# CHALLENGE
No images are to be carried over; print all other material exactly as it stands.
▬▬▬▬▬▬
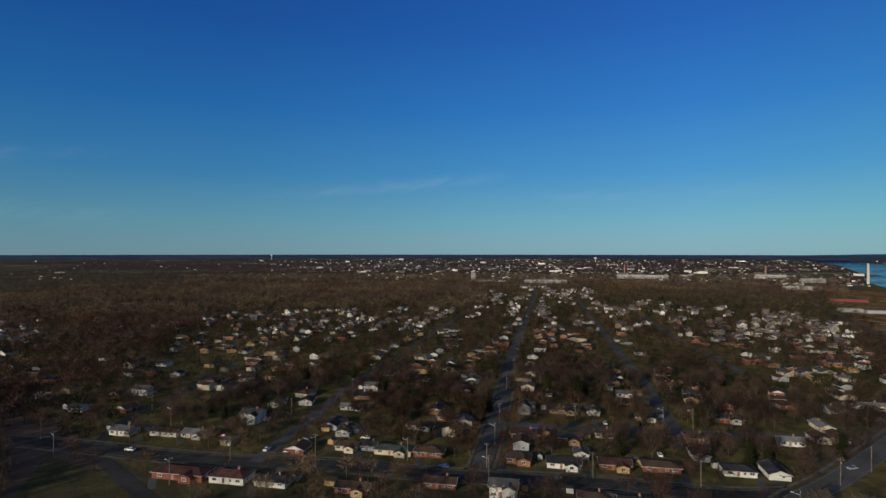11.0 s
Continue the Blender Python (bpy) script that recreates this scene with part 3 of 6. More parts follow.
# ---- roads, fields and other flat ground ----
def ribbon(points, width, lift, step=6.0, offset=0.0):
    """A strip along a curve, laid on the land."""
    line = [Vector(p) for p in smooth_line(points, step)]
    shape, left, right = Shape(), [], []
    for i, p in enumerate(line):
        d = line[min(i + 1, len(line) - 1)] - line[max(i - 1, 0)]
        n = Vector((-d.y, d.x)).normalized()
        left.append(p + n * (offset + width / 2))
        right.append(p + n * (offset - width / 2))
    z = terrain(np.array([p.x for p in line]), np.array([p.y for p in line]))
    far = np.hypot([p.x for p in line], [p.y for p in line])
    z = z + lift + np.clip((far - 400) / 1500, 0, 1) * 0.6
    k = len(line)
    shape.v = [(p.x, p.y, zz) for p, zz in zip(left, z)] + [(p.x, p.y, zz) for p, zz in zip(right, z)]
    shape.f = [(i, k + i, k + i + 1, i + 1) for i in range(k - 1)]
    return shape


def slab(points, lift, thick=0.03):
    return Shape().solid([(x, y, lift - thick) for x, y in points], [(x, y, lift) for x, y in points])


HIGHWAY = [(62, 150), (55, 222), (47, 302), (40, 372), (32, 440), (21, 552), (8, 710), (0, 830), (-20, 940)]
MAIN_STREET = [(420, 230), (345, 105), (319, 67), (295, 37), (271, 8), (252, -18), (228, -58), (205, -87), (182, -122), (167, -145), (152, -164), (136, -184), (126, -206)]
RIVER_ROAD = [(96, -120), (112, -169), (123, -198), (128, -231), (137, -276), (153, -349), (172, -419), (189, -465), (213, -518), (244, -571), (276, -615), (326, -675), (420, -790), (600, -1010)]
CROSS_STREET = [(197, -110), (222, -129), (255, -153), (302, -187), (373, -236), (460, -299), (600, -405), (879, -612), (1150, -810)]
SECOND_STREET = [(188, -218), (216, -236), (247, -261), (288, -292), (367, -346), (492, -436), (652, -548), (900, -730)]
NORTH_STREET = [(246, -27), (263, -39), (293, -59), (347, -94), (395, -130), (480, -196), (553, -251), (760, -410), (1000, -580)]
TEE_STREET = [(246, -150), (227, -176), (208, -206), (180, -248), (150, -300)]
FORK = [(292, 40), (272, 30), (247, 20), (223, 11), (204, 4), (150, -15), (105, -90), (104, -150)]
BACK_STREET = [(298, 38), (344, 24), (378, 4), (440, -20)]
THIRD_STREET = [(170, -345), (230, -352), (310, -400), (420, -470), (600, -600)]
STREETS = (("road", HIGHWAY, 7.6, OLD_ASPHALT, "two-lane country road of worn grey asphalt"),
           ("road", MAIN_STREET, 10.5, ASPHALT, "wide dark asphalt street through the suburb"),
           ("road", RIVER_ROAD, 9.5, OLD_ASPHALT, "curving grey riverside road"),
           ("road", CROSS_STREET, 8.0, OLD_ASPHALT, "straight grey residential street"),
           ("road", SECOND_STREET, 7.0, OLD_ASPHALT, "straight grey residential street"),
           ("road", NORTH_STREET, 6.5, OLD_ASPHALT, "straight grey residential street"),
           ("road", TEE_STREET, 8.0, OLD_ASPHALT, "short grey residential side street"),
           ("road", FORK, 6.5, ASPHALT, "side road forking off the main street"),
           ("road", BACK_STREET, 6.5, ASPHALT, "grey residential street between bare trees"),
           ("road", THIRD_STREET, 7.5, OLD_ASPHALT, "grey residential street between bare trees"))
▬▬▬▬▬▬
# WRITTEN ANSWER
11.0 s
Continue the Blender Python (bpy) script that recreates this scene with part 3 of 6. More parts follow.
# ---- roads, fields and other flat ground ----
def ribbon(points, width, lift, step=6.0, offset=0.0):
    """A strip along a curve, laid on the land."""
    line = [Vector(p) for p in smooth_line(points, step)]
    shape, left, right = Shape(), [], []
    for i, p in enumerate(line):
        d = line[min(i + 1, len(line) - 1)] - line[max(i - 1, 0)]
        n = Vector((-d.y, d.x)).normalized()
        left.append(p + n * (offset + width / 2))
        right.append(p + n * (offset - width / 2))
    z = terrain(np.array([p.x for p in line]), np.array([p.y for p in line]))
    far = np.hypot([p.x for p in line], [p.y for p in line])
    z = z + lift + np.clip((far - 400) / 1500, 0, 1) * 0.6
    k = len(line)
    shape.v = [(p.x, p.y, zz) for p, zz in zip(left, z)] + [(p.x, p.y, zz) for p, zz in zip(right, z)]
    shape.f = [(i, k + i, k + i + 1, i + 1) for i in range(k - 1)]
    return shape


def slab(points, lift, thick=0.03):
    return Shape().solid([(x, y, lift - thick) for x, y in points], [(x, y, lift) for x, y in points])


HIGHWAY = [(62, 150), (55, 222), (47, 302), (40, 372), (32, 440), (21, 552), (8, 710), (0, 830), (-20, 940)]
MAIN_STREET = [(420, 230), (345, 105), (319, 67), (295, 37), (271, 8), (252, -18), (228, -58), (205, -87), (182, -122), (167, -145), (152, -164), (136, -184), (126, -206)]
RIVER_ROAD = [(96, -120), (112, -169), (123, -198), (128, -231), (137, -276), (153, -349), (172, -419), (189, -465), (213, -518), (244, -571), (276, -615), (326, -675), (420, -790), (600, -1010)]
CROSS_STREET = [(197, -110), (222, -129), (255, -153), (302, -187), (373, -236), (460, -299), (600, -405), (879, -612), (1150, -810)]
SECOND_STREET = [(188, -218), (216, -236), (247, -261), (288, -292), (367, -346), (492, -436), (652, -548), (900, -730)]
NORTH_STREET = [(246, -27), (263, -39), (293, -59), (347, -94), (395, -130), (480, -196), (553, -251), (760, -410), (1000, -580)]
TEE_STREET = [(246, -150), (227, -176), (208, -206), (180, -248), (150, -300)]
FORK = [(292, 40), (272, 30), (247, 20), (223, 11), (204, 4), (150, -15), (105, -90), (104, -150)]
BACK_STREET = [(298, 38), (344, 24), (378, 4), (440, -20)]
THIRD_STREET = [(170, -345), (230, -352), (310, -400), (420, -470), (600, -600)]
STREETS = (("road", HIGHWAY, 7.6, OLD_ASPHALT, "two-lane country road of worn grey asphalt"),
           ("road", MAIN_STREET, 10.5, ASPHALT, "wide dark asphalt street through the suburb"),
           ("road", RIVER_ROAD, 9.5, OLD_ASPHALT, "curving grey riverside road"),
           ("road", CROSS_STREET, 8.0, OLD_ASPHALT, "straight grey residential street"),
           ("road", SECOND_STREET, 7.0, OLD_ASPHALT, "straight grey residential street"),
           ("road", NORTH_STREET, 6.5, OLD_ASPHALT, "straight grey residential street"),
           ("road", TEE_STREET, 8.0, OLD_ASPHALT, "short grey residential side street"),
           ("road", FORK, 6.5, ASPHALT, "side road forking off the main street"),
           ("road", BACK_STREET, 6.5, ASPHALT, "grey residential street between bare trees"),
           ("road", THIRD_STREET, 7.5, OLD_ASPHALT, "grey residential street between bare trees"))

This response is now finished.